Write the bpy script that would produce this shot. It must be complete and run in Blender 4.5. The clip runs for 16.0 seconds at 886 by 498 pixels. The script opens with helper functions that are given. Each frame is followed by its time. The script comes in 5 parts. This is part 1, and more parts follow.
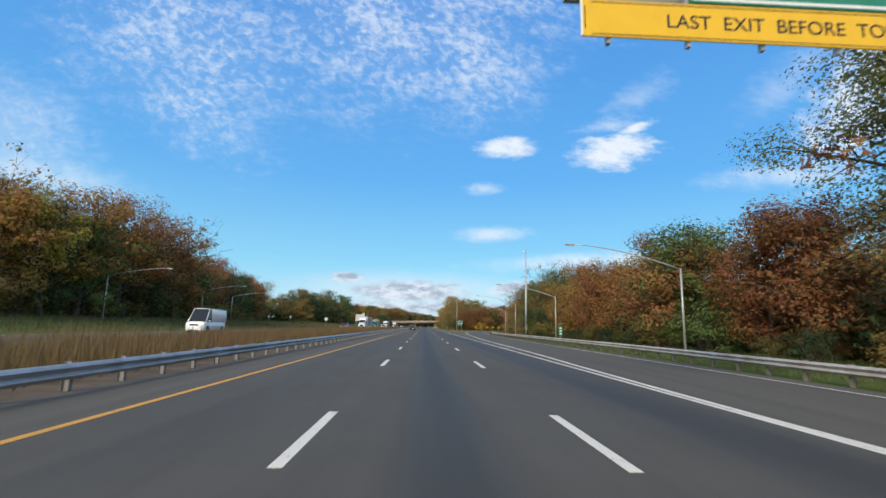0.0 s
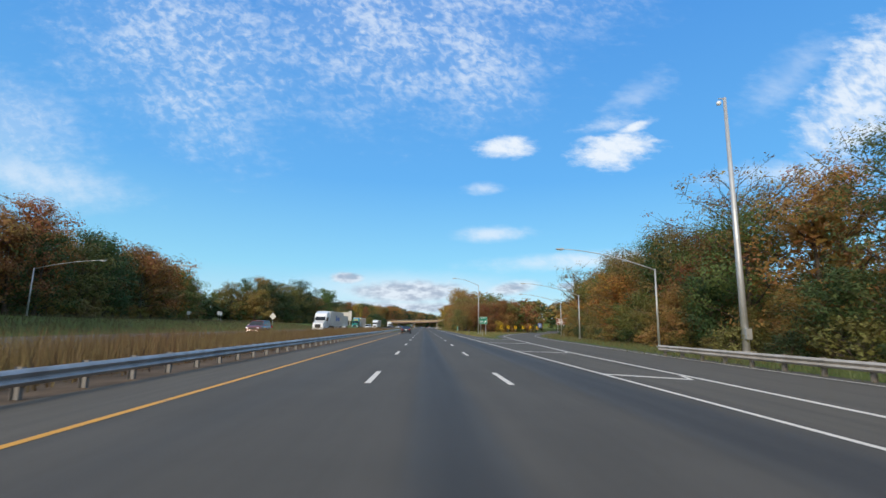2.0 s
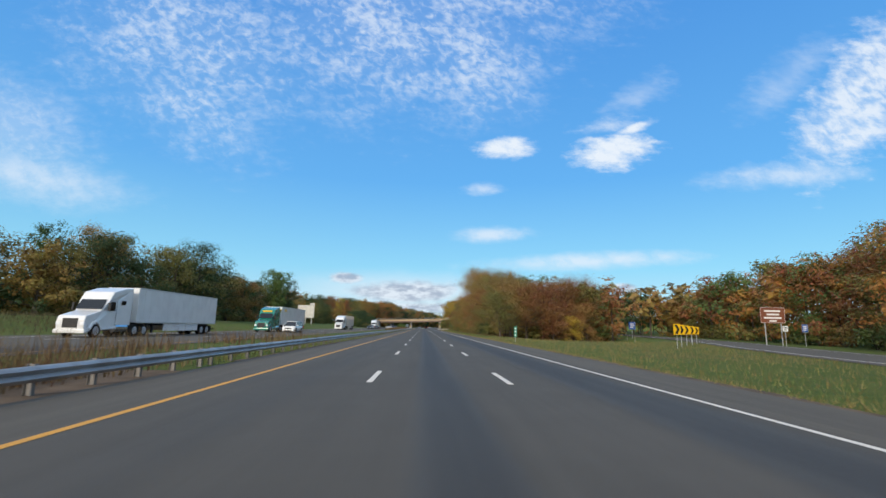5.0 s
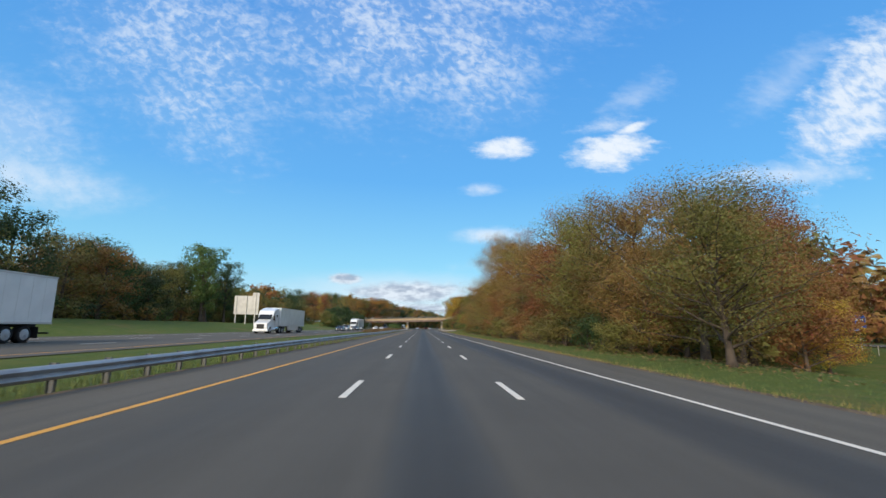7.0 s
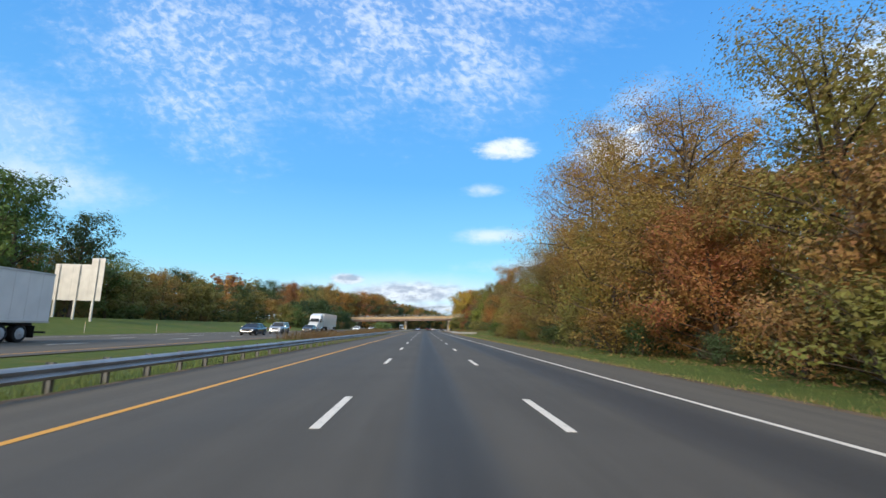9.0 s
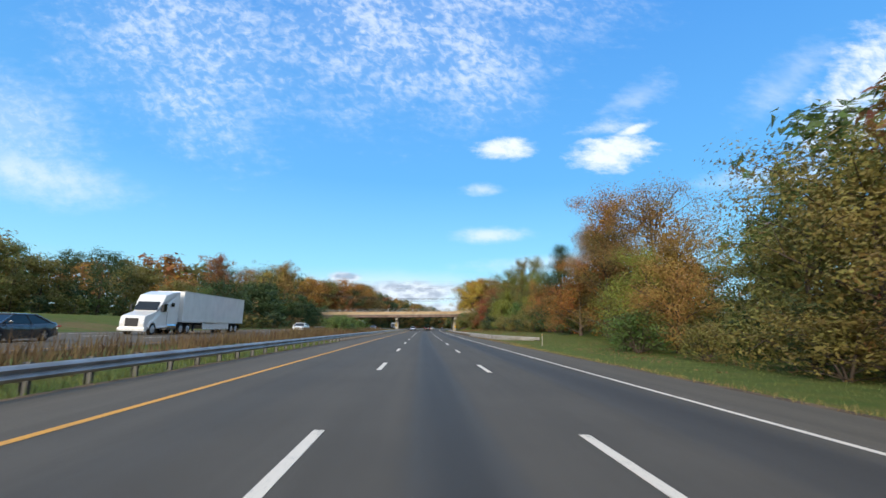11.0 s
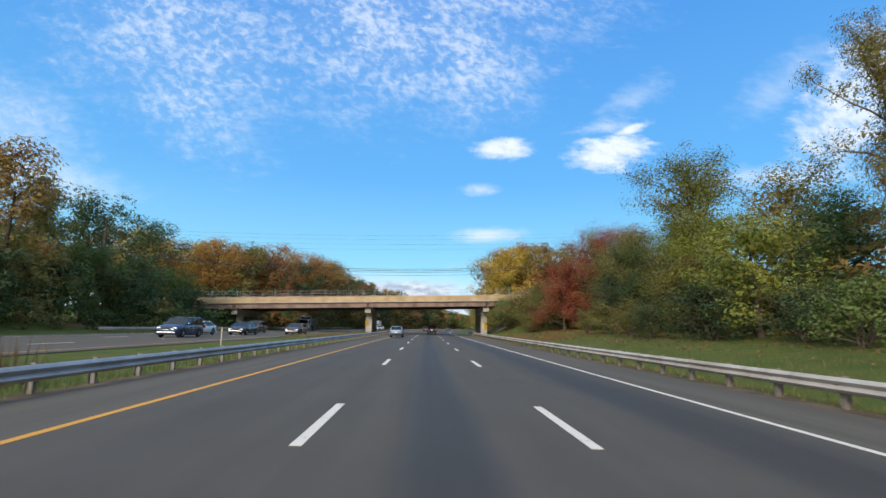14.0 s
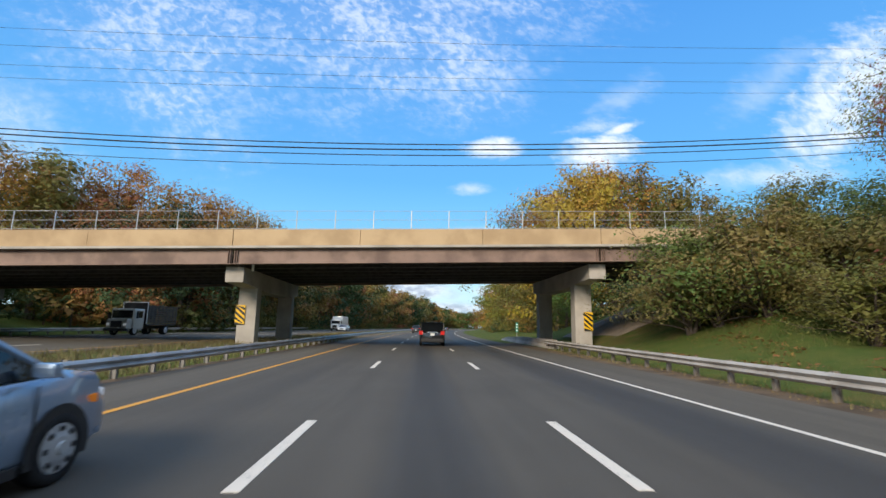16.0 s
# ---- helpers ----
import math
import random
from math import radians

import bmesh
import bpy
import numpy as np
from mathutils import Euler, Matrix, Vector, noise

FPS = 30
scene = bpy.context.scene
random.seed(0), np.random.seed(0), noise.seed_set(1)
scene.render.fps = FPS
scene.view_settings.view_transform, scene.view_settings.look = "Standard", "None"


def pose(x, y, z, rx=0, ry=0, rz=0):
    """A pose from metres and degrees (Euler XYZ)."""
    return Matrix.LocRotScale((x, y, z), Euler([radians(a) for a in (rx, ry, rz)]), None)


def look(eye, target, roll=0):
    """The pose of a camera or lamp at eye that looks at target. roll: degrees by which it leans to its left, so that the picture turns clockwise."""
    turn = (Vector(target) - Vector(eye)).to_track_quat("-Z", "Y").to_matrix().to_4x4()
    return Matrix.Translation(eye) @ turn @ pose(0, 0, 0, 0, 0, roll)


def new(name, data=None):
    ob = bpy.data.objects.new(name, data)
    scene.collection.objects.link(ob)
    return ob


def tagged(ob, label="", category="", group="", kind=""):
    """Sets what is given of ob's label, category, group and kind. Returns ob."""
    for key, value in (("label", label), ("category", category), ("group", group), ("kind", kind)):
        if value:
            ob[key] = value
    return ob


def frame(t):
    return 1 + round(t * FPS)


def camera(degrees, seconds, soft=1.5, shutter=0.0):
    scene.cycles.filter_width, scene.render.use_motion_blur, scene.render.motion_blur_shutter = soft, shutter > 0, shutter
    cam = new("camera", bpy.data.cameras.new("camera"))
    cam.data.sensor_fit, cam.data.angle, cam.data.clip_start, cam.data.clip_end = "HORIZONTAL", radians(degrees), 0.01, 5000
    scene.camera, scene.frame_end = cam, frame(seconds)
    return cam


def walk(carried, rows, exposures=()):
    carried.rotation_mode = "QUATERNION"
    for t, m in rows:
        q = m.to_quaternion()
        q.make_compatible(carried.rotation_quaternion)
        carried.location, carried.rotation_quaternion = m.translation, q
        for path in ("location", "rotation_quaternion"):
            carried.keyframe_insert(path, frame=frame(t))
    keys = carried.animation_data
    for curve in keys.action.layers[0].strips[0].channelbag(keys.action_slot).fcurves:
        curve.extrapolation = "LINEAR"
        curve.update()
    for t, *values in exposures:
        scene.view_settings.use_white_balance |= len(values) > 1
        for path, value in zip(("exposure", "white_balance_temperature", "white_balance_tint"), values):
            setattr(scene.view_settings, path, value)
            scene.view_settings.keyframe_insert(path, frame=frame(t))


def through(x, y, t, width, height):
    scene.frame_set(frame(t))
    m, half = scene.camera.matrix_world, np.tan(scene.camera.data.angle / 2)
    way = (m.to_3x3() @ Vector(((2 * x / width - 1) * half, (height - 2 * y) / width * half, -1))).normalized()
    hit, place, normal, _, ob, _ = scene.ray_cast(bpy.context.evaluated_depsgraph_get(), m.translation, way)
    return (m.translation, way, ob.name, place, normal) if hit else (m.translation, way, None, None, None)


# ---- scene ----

━━━━━━━━

_Problem description_.
Pictures are to be left out; repeat all the remaining data exactly.

_Worked answer_.
Write the bpy script that would produce this shot. It must be complete and run in Blender 4.5. The clip runs for 16.0 seconds at 886 by 498 pixels. The script opens with helper functions that are given. Each frame is followed by its time. The script comes in 5 parts. This is part 1, and more parts follow.
0.0 s
2.0 s
5.0 s
7.0 s
9.0 s
11.0 s
14.0 s
16.0 s
# ---- helpers ----
import math
import random
from math import radians

import bmesh
import bpy
import numpy as np
from mathutils import Euler, Matrix, Vector, noise

FPS = 30
scene = bpy.context.scene
random.seed(0), np.random.seed(0), noise.seed_set(1)
scene.render.fps = FPS
scene.view_settings.view_transform, scene.view_settings.look = "Standard", "None"


def pose(x, y, z, rx=0, ry=0, rz=0):
    """A pose from metres and degrees (Euler XYZ)."""
    return Matrix.LocRotScale((x, y, z), Euler([radians(a) for a in (rx, ry, rz)]), None)


def look(eye, target, roll=0):
    """The pose of a camera or lamp at eye that looks at target. roll: degrees by which it leans to its left, so that the picture turns clockwise."""
    turn = (Vector(target) - Vector(eye)).to_track_quat("-Z", "Y").to_matrix().to_4x4()
    return Matrix.Translation(eye) @ turn @ pose(0, 0, 0, 0, 0, roll)


def new(name, data=None):
    ob = bpy.data.objects.new(name, data)
    scene.collection.objects.link(ob)
    return ob


def tagged(ob, label="", category="", group="", kind=""):
    """Sets what is given of ob's label, category, group and kind. Returns ob."""
    for key, value in (("label", label), ("category", category), ("group", group), ("kind", kind)):
        if value:
            ob[key] = value
    return ob


def frame(t):
    return 1 + round(t * FPS)


def camera(degrees, seconds, soft=1.5, shutter=0.0):
    scene.cycles.filter_width, scene.render.use_motion_blur, scene.render.motion_blur_shutter = soft, shutter > 0, shutter
    cam = new("camera", bpy.data.cameras.new("camera"))
    cam.data.sensor_fit, cam.data.angle, cam.data.clip_start, cam.data.clip_end = "HORIZONTAL", radians(degrees), 0.01, 5000
    scene.camera, scene.frame_end = cam, frame(seconds)
    return cam


def walk(carried, rows, exposures=()):
    carried.rotation_mode = "QUATERNION"
    for t, m in rows:
        q = m.to_quaternion()
        q.make_compatible(carried.rotation_quaternion)
        carried.location, carried.rotation_quaternion = m.translation, q
        for path in ("location", "rotation_quaternion"):
            carried.keyframe_insert(path, frame=frame(t))
    keys = carried.animation_data
    for curve in keys.action.layers[0].strips[0].channelbag(keys.action_slot).fcurves:
        curve.extrapolation = "LINEAR"
        curve.update()
    for t, *values in exposures:
        scene.view_settings.use_white_balance |= len(values) > 1
        for path, value in zip(("exposure", "white_balance_temperature", "white_balance_tint"), values):
            setattr(scene.view_settings, path, value)
            scene.view_settings.keyframe_insert(path, frame=frame(t))


def through(x, y, t, width, height):
    scene.frame_set(frame(t))
    m, half = scene.camera.matrix_world, np.tan(scene.camera.data.angle / 2)
    way = (m.to_3x3() @ Vector(((2 * x / width - 1) * half, (height - 2 * y) / width * half, -1))).normalized()
    hit, place, normal, _, ob, _ = scene.ray_cast(bpy.context.evaluated_depsgraph_get(), m.translation, way)
    return (m.translation, way, ob.name, place, normal) if hit else (m.translation, way, None, None, None)


# ---- scene ----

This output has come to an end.